In a 2010 report, the Canadian Task Force on Financial Literacy defined financial literacy as "having the knowledge, skills and confidence to make responsible financial decisions." Over the past ten years, Question Retraite, a non-profit organization whose purpose is to promote financial security in retirement, has carried out a number of surveys that paint a dark picture of Quebeckers' financial literacy. Let's take a look at the situation using the various aspects of the definition.
Quebeckers think they are well versed, but...
Knowledge is the cornerstone of financial literacy. And yet, it is difficult to incite individuals to acquire knowledge on financial planning for retirement. This is especially true in the case of young people for whom retirement still seems a distant dream. The challenge is even greater given that a major portion of the population consider themselves sufficiently informed about the topic. However, the following numbers belie that belief:
Quebeckers say they lack financial skills
- 14% of unretired individuals aged 25 or older are unable to name even a single potential source of retirement income. The source named most often, registered retirement savings plans (RRSPs), was mentioned by a mere 55% of respondents.
- 45% of workers aged 25 to 44 have no idea how much they need to save to maintain their lifestyle in retirement.
- only 34% of workers aged 40 or older are aware of the approximate annual income they could receive in retirement.
Although Quebeckers think they know enough about financial planning for retirement, many do not feel they have the required skills.

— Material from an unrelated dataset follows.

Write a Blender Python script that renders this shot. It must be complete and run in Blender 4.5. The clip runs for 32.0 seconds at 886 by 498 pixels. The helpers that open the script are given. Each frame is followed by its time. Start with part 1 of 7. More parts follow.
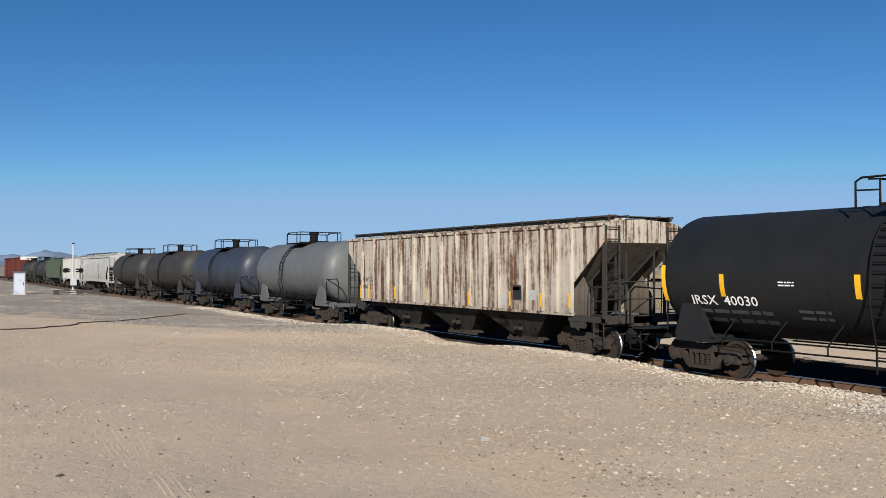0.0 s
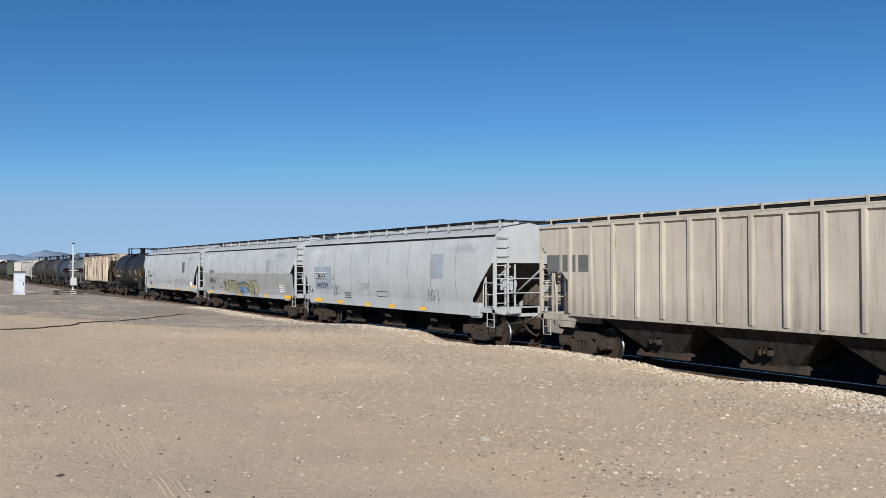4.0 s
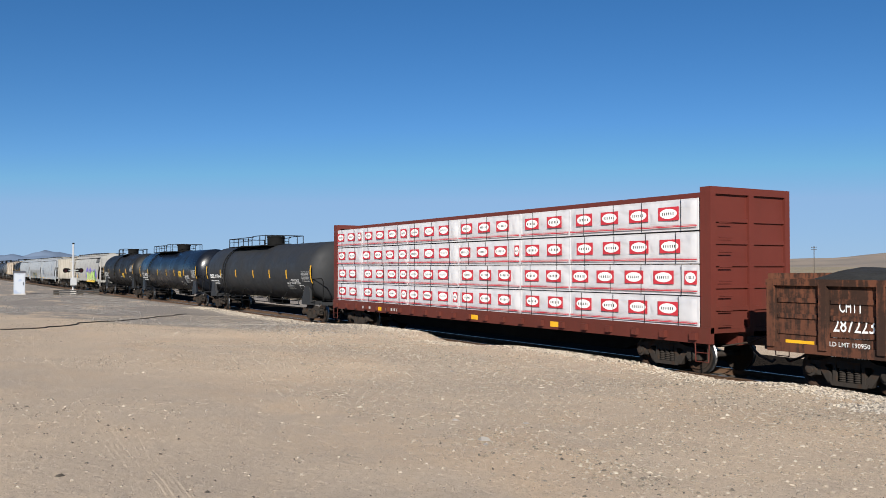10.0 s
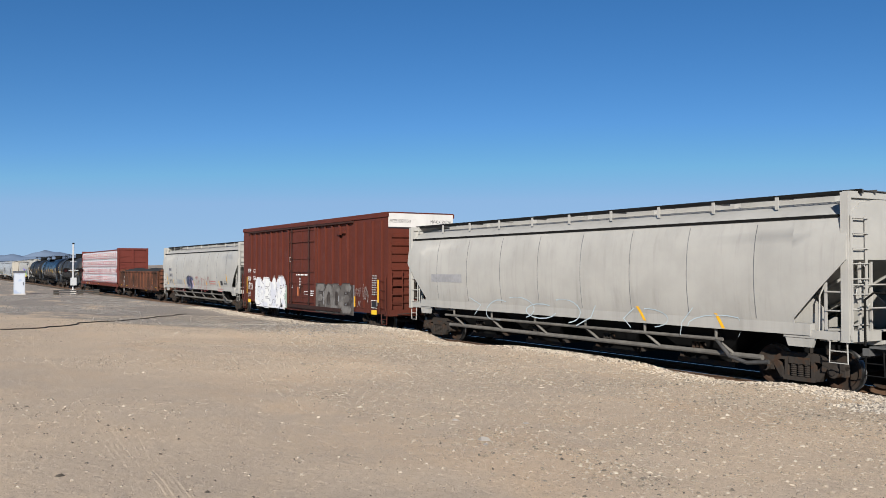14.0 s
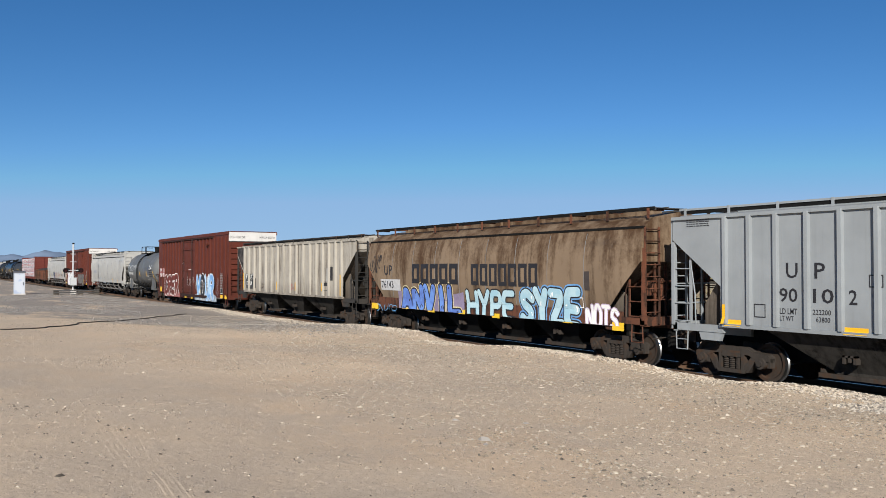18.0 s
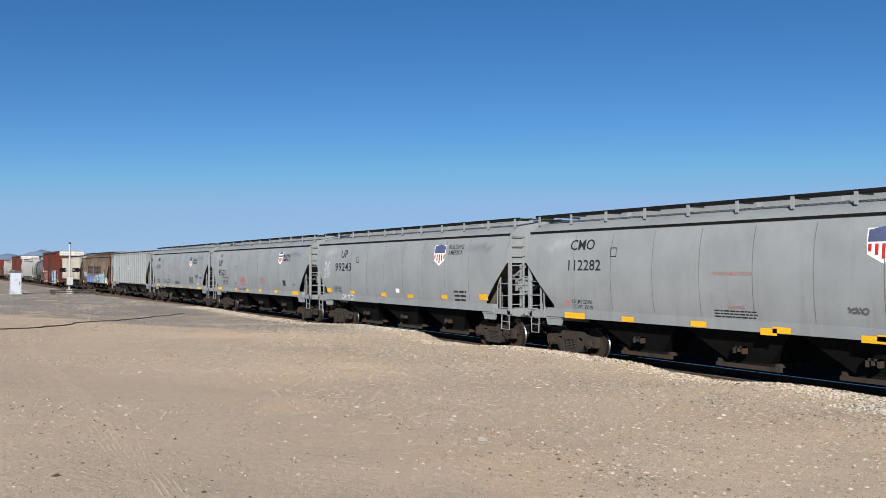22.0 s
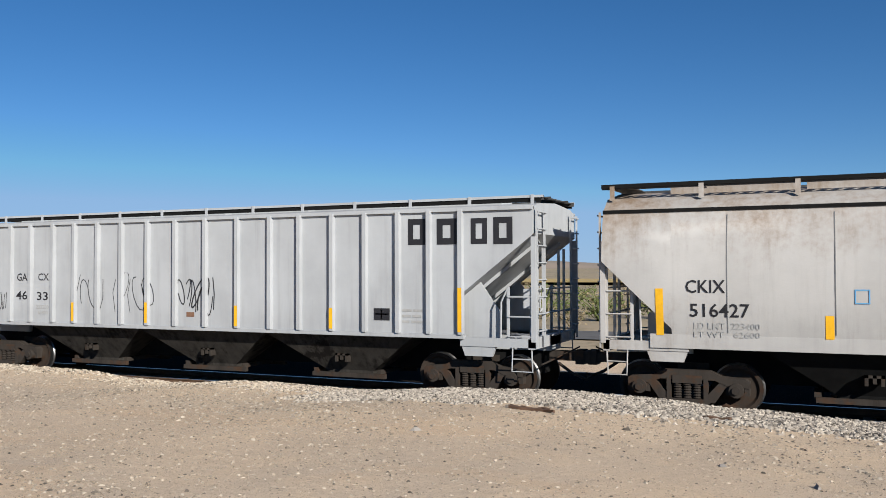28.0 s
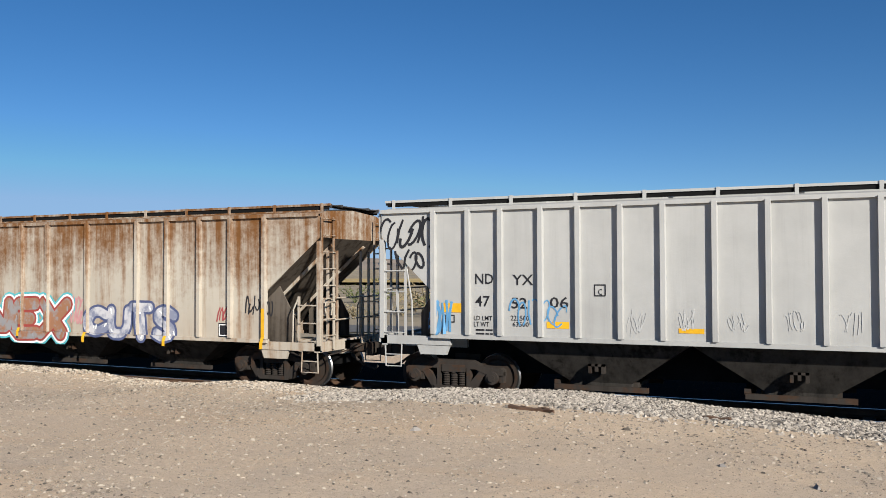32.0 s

Only 44% of workers aged 25 or older believe that they could plan for retirement on their own. Less than half of those surveyed said that they had asked for advice.
Moreover, Quebeckers aged 25 or over are prepared to hand over responsibility for their financial security in retirement, as only half those surveyed consider themselves to be mainly responsible for it. According to 39%, the responsibility falls to the government and 11% were of the opinion that the burden was on the employer.
Parents are an important source of information
Knowledge and skill generally help build the third aspect of the definition of financial literacy: self-confidence. The surveys carried out, however, revealed another factor can have a major influence. The future financial behaviour of children is primarily influenced by their parents. Although specialists, advisors, the media and other sources of information do in fact guide people to make sound choices and decisions, children will follow their parents' lead when it comes to taking concrete steps toward financial planning. Despite this, parents remain hesitant to discuss finances with their children. One-fifth of workers aged 25 to 64 stated that their parents often discussed money issues or personal finances in their presence. However, for 21% of those polled, such conversations only occurred occasionally.
The situation does seem to be changing for the better: 43% of those in the 55 to 64 year age bracket stated that their parents never discussed the subject in their presence. That proportion dropped to 19% amongst 25 to 34 year olds.
Being a know-it-all can be risky
A significant number of Quebeckers are not conscious of the risks involved with certain behaviours and seem to be little informed of the legislation designed to protect the population.
More than 40% of workers aged 25 to 64 feel that making their own investments involves a slight to moderate degree of risk. Some people are capable of making investments unaided, of course. However, the beliefs concerning knowledge and skills noted above cast doubt on those capabilities.
If presented with guaranteed extraordinary investment yields, more than half of those polled would ask for more information on the offer and 1% would jump at the chance lest it disappear. While 1% may seem minor, as a percentage of nearly 4 million workers, it amounts to a potential 40 000 people being scammed.
Raising awareness about financial planning for retirement is warranted
It is still not easy to convince people to adopt a preventative approach when it comes to financial planning for retirement. The percentage of people with no retirement income objective has been stagnating at roughly 70% for the last 10 years. Less than 40% of workers aged 25 to 64 put savings first and spend the rest, whereas 58% do the opposite. Despite this, Quebeckers are optimistic and confident about their retirement.
Educational messages still have their place in Québec. The trick is getting Quebeckers to listen to them.